■ **EXERCISE DETAILS**: Write out, exactly as given, every line from the one holding "shutter > 0, shutter" to the one holding "scene.view_settings.keyframe_insert(path, frame=frame(t))", including both.

■ **DATASET SECTION**:
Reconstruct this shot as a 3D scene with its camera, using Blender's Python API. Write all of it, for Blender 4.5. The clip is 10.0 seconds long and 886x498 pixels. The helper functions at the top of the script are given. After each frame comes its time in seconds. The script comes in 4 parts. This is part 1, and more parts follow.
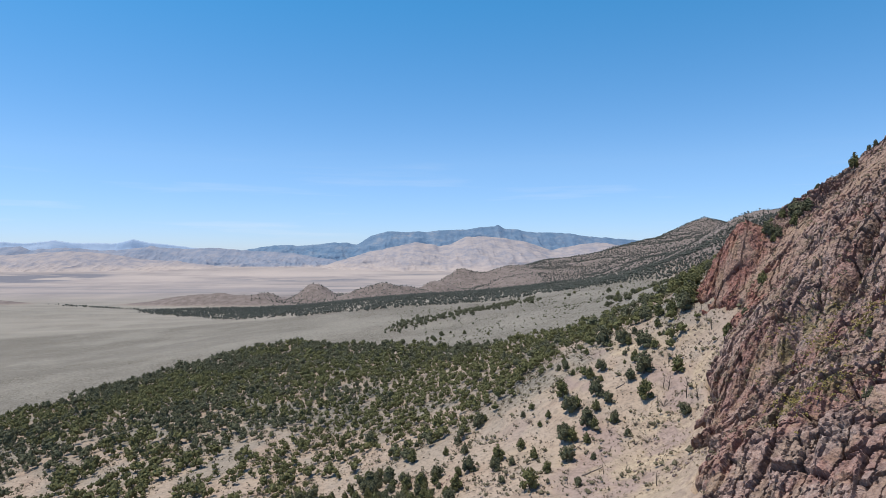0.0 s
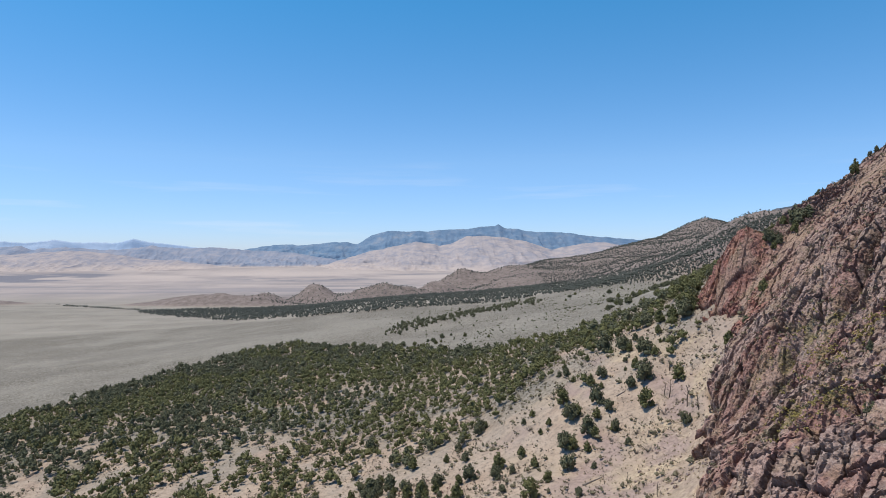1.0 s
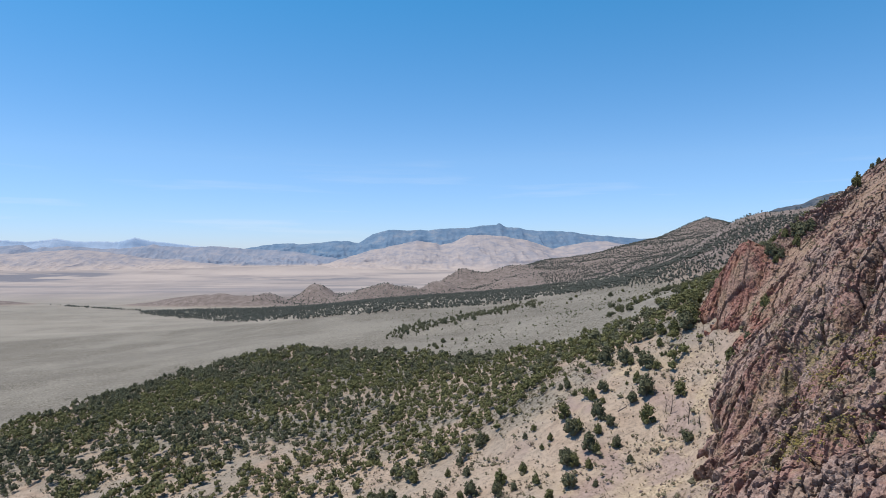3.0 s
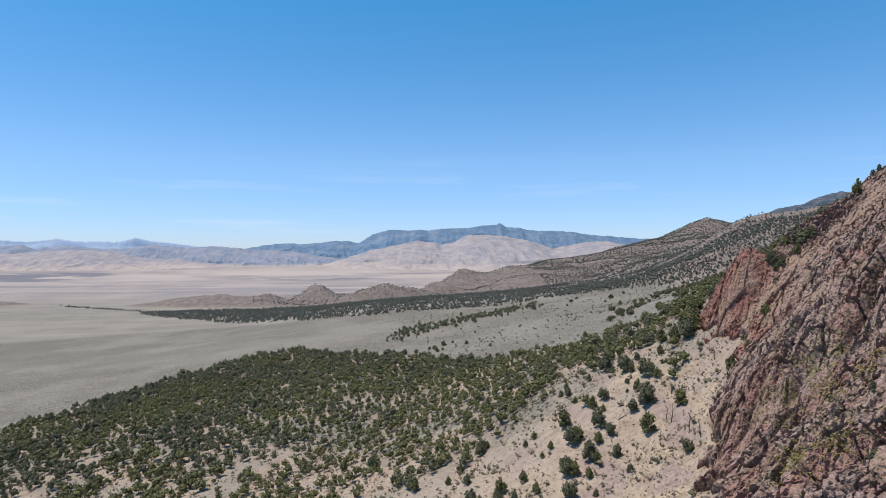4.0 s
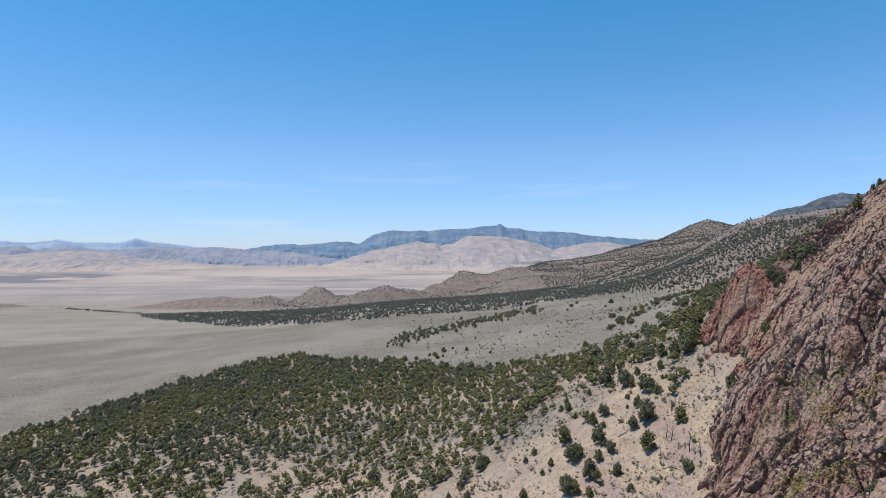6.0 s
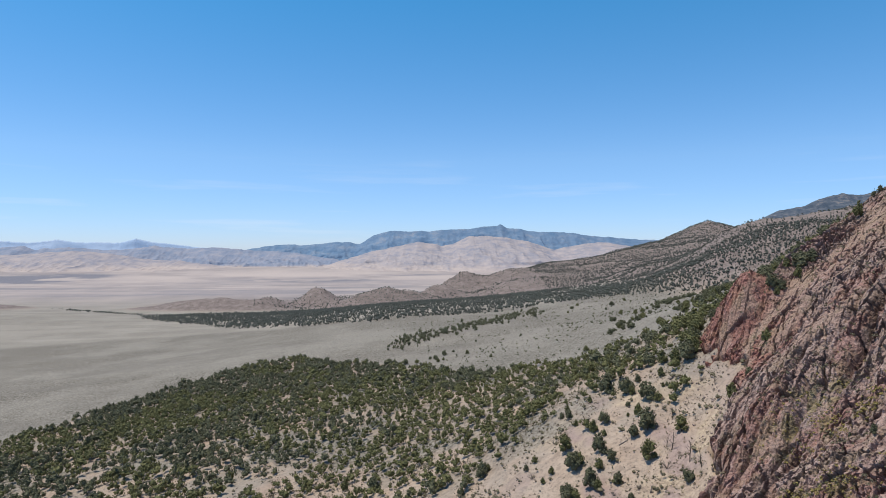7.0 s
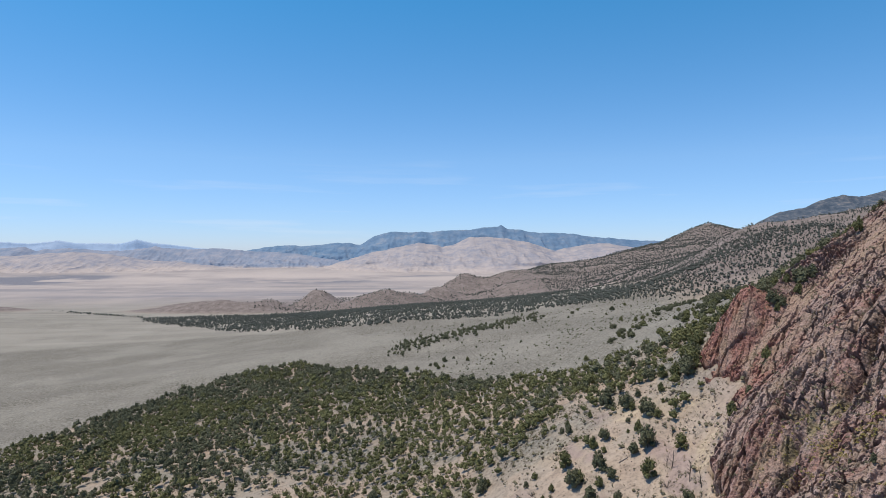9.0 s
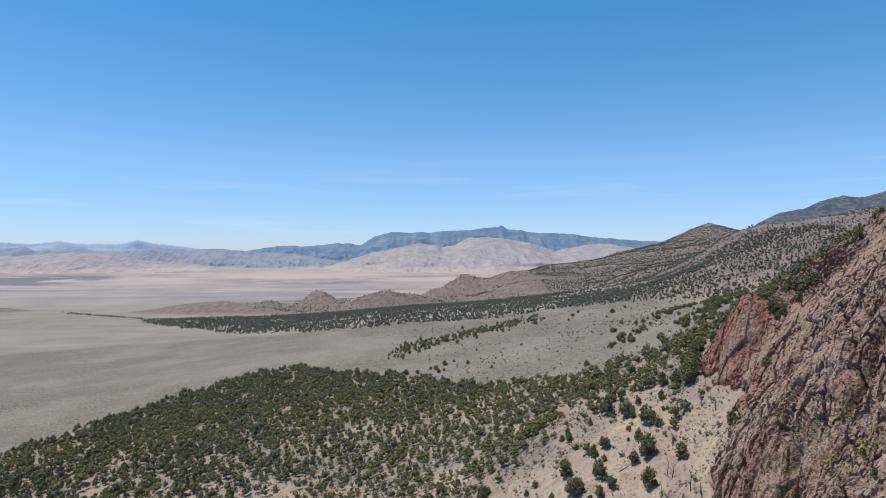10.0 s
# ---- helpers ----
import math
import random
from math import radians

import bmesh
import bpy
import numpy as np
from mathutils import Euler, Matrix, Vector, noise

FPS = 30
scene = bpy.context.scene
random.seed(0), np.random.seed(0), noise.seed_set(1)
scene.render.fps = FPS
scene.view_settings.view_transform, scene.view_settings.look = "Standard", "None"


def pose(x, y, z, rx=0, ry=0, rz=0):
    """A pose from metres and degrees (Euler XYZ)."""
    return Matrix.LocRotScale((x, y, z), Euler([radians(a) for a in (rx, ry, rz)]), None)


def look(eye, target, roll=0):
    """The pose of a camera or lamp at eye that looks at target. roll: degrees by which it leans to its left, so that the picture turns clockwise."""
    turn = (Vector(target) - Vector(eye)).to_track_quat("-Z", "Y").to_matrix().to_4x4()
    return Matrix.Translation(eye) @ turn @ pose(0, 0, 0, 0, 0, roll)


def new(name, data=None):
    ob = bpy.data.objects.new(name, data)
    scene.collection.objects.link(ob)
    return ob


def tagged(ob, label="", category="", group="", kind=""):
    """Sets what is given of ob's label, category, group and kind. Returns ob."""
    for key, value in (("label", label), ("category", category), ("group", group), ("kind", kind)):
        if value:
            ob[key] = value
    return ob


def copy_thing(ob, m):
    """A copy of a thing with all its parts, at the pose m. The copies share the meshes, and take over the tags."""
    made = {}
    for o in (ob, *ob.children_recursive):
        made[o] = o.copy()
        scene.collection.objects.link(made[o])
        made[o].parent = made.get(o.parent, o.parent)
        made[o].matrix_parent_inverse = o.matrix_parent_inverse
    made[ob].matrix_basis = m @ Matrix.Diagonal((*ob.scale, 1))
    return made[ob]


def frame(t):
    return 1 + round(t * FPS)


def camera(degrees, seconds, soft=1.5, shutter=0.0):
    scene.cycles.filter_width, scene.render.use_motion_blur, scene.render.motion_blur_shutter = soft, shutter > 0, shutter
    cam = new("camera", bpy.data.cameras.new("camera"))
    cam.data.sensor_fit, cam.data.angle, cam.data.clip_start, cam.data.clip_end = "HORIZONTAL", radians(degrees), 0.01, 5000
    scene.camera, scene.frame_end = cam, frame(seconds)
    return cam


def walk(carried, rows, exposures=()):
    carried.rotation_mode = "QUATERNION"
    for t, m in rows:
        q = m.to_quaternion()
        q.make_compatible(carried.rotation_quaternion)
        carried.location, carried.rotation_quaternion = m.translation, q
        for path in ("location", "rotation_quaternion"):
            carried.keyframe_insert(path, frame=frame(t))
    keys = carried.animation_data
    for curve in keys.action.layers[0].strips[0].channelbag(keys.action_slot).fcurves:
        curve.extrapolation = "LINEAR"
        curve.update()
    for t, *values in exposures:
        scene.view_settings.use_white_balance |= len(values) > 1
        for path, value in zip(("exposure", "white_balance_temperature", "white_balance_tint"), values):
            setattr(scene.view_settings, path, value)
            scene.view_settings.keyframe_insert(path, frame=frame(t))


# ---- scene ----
cam = camera(71, 10.0, soft=0.65)
PATH = [
    (0, pose(0.13, -0.10, 100.00, 90.267, 0, -0.171)),
    (0.5, pose(0.11, -0.13, 101.02, 90.236, 0, -0.153)),
    (1, pose(0.08, -0.09, 102.07, 90.198, 0, -0.131)),
    (1.5, pose(0.05, -0.04, 103.10, 90.158, 0, -0.117)),
    (2, pose(0.04, -0.01, 104.16, 90.121, 0, -0.095)),
    (2.5, pose(0.01, 0.01, 105.21, 90.074, 0, -0.066)),
    (4, pose(-0.01, 0.00, 108.34, 90.016, 0, -0.002)),
    (4.5, pose(-0.00, -0.00, 109.37, 90.003, 0, -0.000)),
    (5, pose(-0.00, 0.00, 110.43, 90.000, 0, 0.000)),
    (5.5, pose(-0.01, -0.00, 111.49, 90.016, 0, 0.000)),
    (7, pose(-0.00, -0.04, 114.61, 90.039, 0, 0.065)),
    (7.5, pose(0.02, -0.05, 115.65, 90.054, 0, 0.071)),
    (8, pose(0.04, -0.06, 116.72, 90.064, 0, 0.075)),
    (8.5, pose(0.08, -0.07, 117.80, 90.059, 0, 0.088)),
    (9, pose(0.14, -0.08, 118.88, 90.063, 0, 0.113)),
    (9.5, pose(0.15, -0.07, 119.96, 90.065, 0, 0.127)),
    (10, pose(0.11, -0.05, 121.00, 90.073, 0, 0.135)),
]
walk(cam, PATH, [(0, 0.0), (7.2, -0.01), (8.4, -0.05), (10, -0.05)])

# ---- sky and sun: high, over the valley to the left ----
SUN_FROM = Vector((-0.36, -0.04, 1.0)).normalized()
elevation = math.asin(SUN_FROM.z)
world = bpy.data.worlds.new("sky")
scene.world = world
world.use_nodes = True
wn = world.node_tree.nodes
wl = world.node_tree.links
sky = wn.new("ShaderNodeTexSky")
sky.sky_type = "NISHITA"
sky.sun_disc = False
sky.sun_elevation = elevation
sky.sun_rotation = math.atan2(SUN_FROM.x, SUN_FROM.y)
sky.altitude = 1800
sky.air_density = 1.0
sky.dust_density = 0.3
sky.ozone_density = 2.0
# clear desert air: deeper blue overhead, pale blue instead of yellow along the horizon
where = wn.new("ShaderNodeTexCoord")
up = wn.new("ShaderNodeSeparateXYZ")
wl.new(where.outputs["Generated"], up.inputs[0])
air = wn.new("ShaderNodeValToRGB")
air.color_ramp.elements[0].position, air.color_ramp.elements[0].color = 0.0, (0.80, 0.965, 1.44, 1)
air.color_ramp.elements[1].position, air.color_ramp.elements[1].color = 0.37, (0.53, 1.46, 1.775, 1)
mid = air.color_ramp.elements.new(0.14)
mid.color = (0.98, 1.285, 1.555, 1)
zenith = air.color_ramp.elements.new(1.0)
zenith.color = (0.34, 0.75, 1.10, 1)
wl.new(up.outputs["Z"], air.inputs[0])
tint = wn.new("ShaderNodeMix")
tint.data_type, tint.blend_type = "RGBA", "MULTIPLY"
tint.inputs[0].default_value = 1.0
wl.new(sky.outputs[0], tint.inputs[6])
wl.new(air.outputs[0], tint.inputs[7])
wn["Background"].inputs["Strength"].default_value = 0.1
# a few thin cirrus wisps low in the sky
stretch = wn.new("ShaderNodeMapping")
stretch.inputs["Scale"].default_value = (2.2, 2.2, 30.0)
stretch.inputs["Rotation"].default_value = (0.02, 0.03, 0)
wl.new(where.outputs["Generated"], stretch.inputs[0])
wisp = wn.new("ShaderNodeTexNoise")
wisp.inputs["Scale"].default_value = 1.7
wisp.inputs["Detail"].default_value = 6
wl.new(stretch.outputs[0], wisp.inputs["Vector"])
thin = wn.new("ShaderNodeMapRange")
thin.inputs["From Min"].default_value, thin.inputs["From Max"].default_value, thin.inputs["To Max"].default_value = 0.56, 0.78, 0.30
wl.new(wisp.outputs["Fac"], thin.inputs["Value"])
low = wn.new("ShaderNodeMapRange")
low.inputs["From Min"].default_value, low.inputs["From Max"].default_value = 0.16, 0.06
wl.new(up.outputs["Z"], low.inputs["Value"])
both = wn.new("ShaderNodeMath")
both.operation = "MULTIPLY"
wl.new(thin.outputs[0], both.inputs[0])
wl.new(low.outputs[0], both.inputs[1])
cloud = wn.new("ShaderNodeMix")
cloud.data_type = "RGBA"
cloud.inputs[7].default_value = (8.5, 8.9, 9.6, 1)
wl.new(both.outputs[0], cloud.inputs[0])
wl.new(tint.outputs[2], cloud.inputs[6])
wl.new(cloud.outputs[2], wn["Background"].inputs["Color"])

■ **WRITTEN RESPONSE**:
    scene.cycles.filter_width, scene.render.use_motion_blur, scene.render.motion_blur_shutter = soft, shutter > 0, shutter
    cam = new("camera", bpy.data.cameras.new("camera"))
    cam.data.sensor_fit, cam.data.angle, cam.data.clip_start, cam.data.clip_end = "HORIZONTAL", radians(degrees), 0.01, 5000
    scene.camera, scene.frame_end = cam, frame(seconds)
    return cam


def walk(carried, rows, exposures=()):
    carried.rotation_mode = "QUATERNION"
    for t, m in rows:
        q = m.to_quaternion()
        q.make_compatible(carried.rotation_quaternion)
        carried.location, carried.rotation_quaternion = m.translation, q
        for path in ("location", "rotation_quaternion"):
            carried.keyframe_insert(path, frame=frame(t))
    keys = carried.animation_data
    for curve in keys.action.layers[0].strips[0].channelbag(keys.action_slot).fcurves:
        curve.extrapolation = "LINEAR"
        curve.update()
    for t, *values in exposures:
        scene.view_settings.use_white_balance |= len(values) > 1
        for path, value in zip(("exposure", "white_balance_temperature", "white_balance_tint"), values):
            setattr(scene.view_settings, path, value)
            scene.view_settings.keyframe_insert(path, frame=frame(t))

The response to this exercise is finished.